Mas não demora até o terrível Bytes aparecer de volta, como um espectro. Em uma visita sorrateira ao hospinal, ele nota que seu "tesouro" vive confortavelmente, é presença constante nos jornais londrinos e uma sensação entre a alta sociedade. Continua sendo, no fundo, uma mera atração. E, aproveitando um lapso na segurança do Hospital, Bytesleva embora sua propriedade.

John Merrick volta novamente às trevas dos estaleiros, circos e jaulas. No submundo em que conhecia bem, havia uma romaria de outros tipos “grotescos”: Anões, mulheres de barba, gêmeos siameses, homens gigantes etc.. Pessoas à margem de tudo e de todos que, como ele, eram expostos de forma humilhante para platéias sedentas.

Por meses perambulam pelos inferninhos londrinos. Seu corpo debilitado já sofre bastante com os maus tratos. Durante um dos porres habituais de Bytes, os colegas de ofício de John se unem para libertá-lo. Todos eles conhecem de maneira familiar seu sofrimento de inadequação e abrem as grades: "Está livre agora, pobre amigo".

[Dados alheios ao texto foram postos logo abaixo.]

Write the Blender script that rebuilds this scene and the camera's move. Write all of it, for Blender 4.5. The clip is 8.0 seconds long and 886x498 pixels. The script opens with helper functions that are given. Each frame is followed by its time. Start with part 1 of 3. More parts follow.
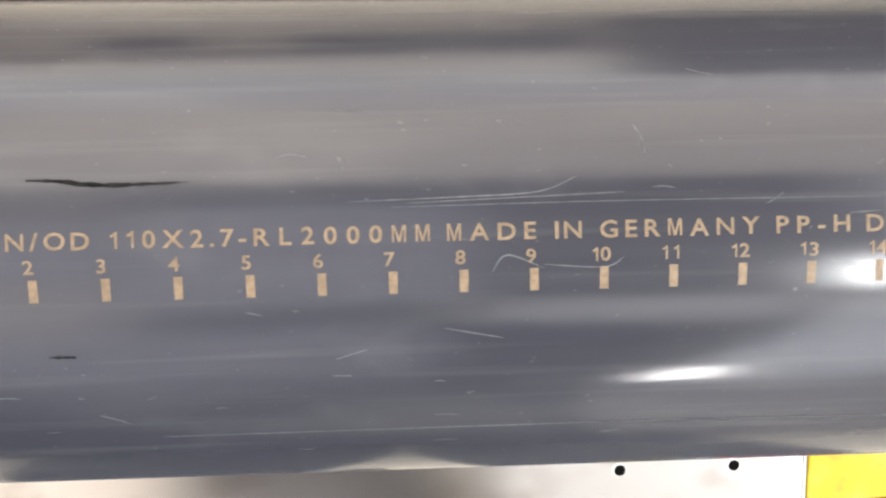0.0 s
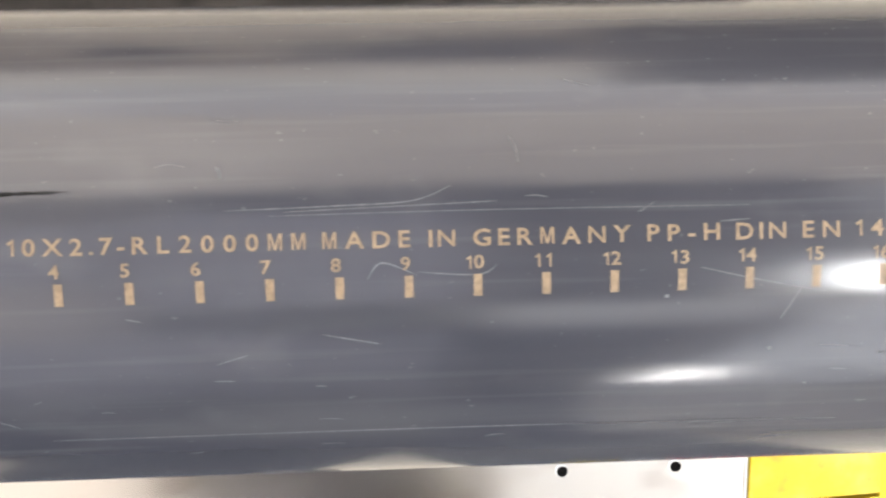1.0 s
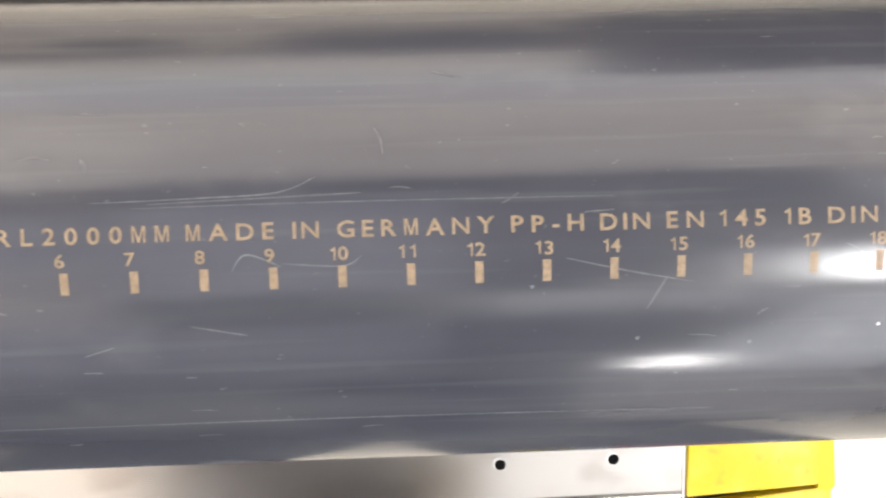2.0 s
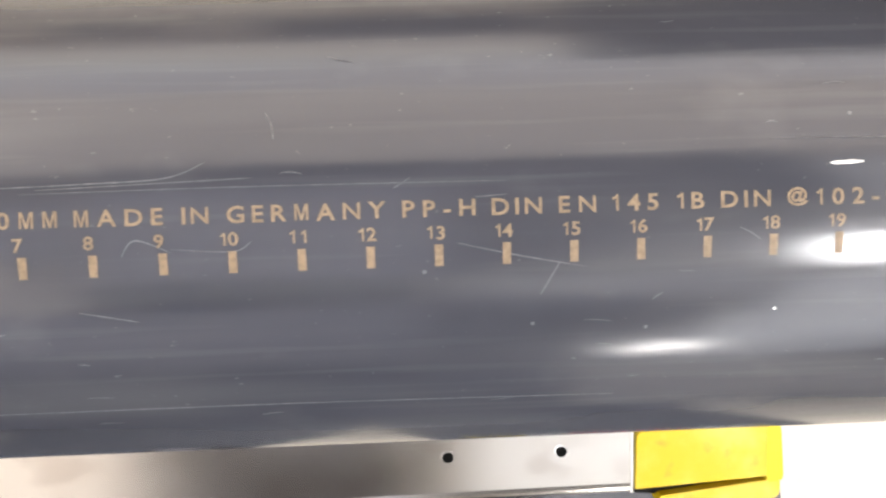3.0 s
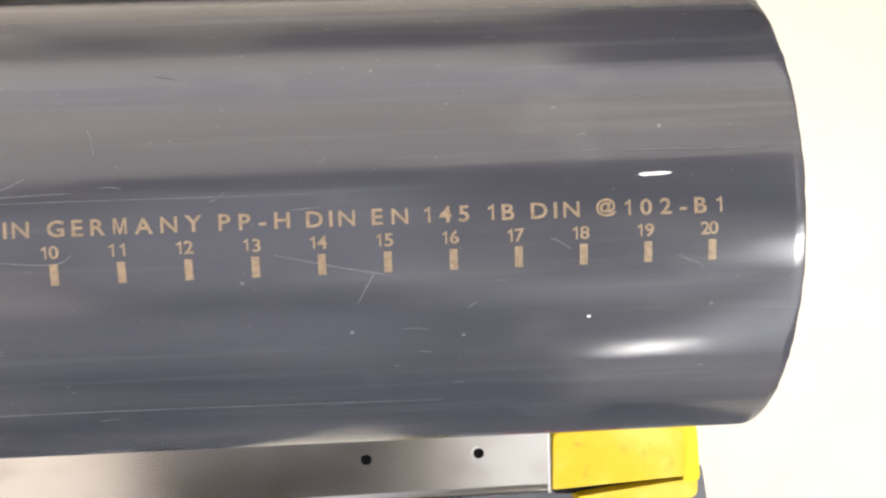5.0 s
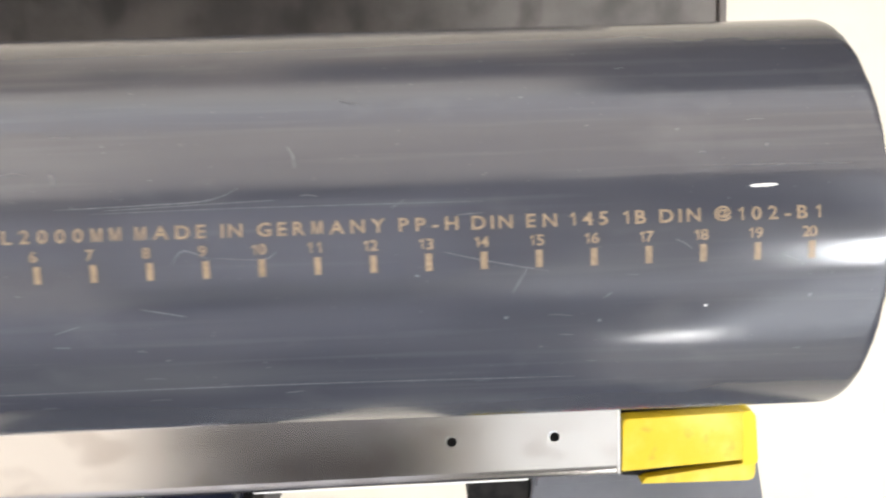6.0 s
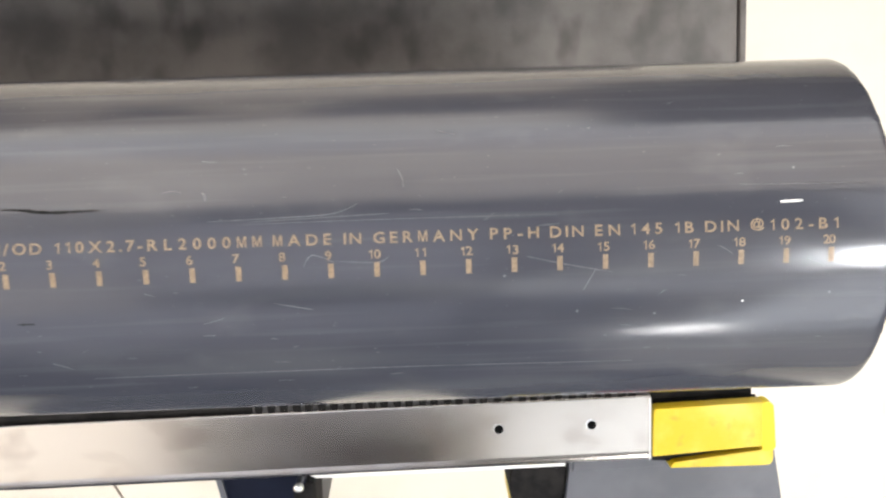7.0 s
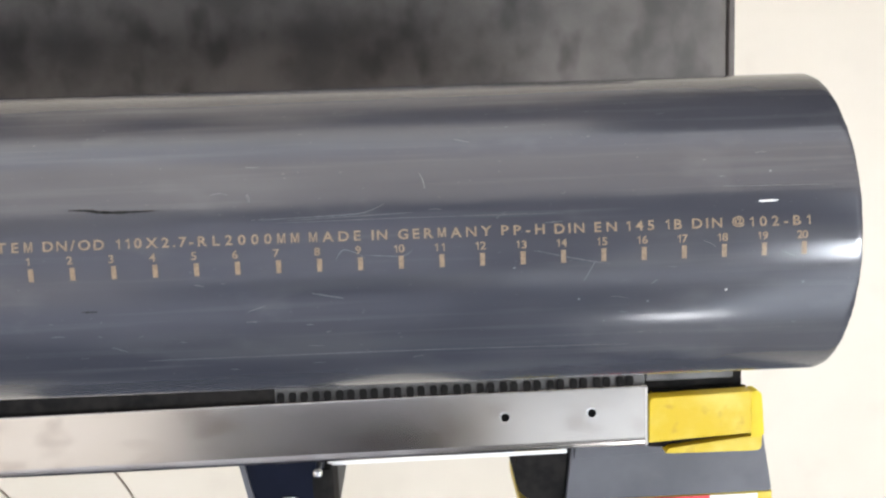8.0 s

John volta ao hospital. O senhor Treves e sua esposa o recebem calorosamente. Não, não era um animal, certamente. Seus amigos o haviam libertado do vale da sombra da morte. Frederick Treves enxergara nele o que ninguém vira antes, como quem vê a beleza desajeitada de uma flor que brota do asfalto, em meio ao trânsito caótico, confirmando o que diz o poema:

"[..] Há um ouvido mais fino que escuta, um peito de artista que incha, e uma rosa se abre, um segredo comunica-se, o poeta anunciou, o poeta nas trevas anunciou".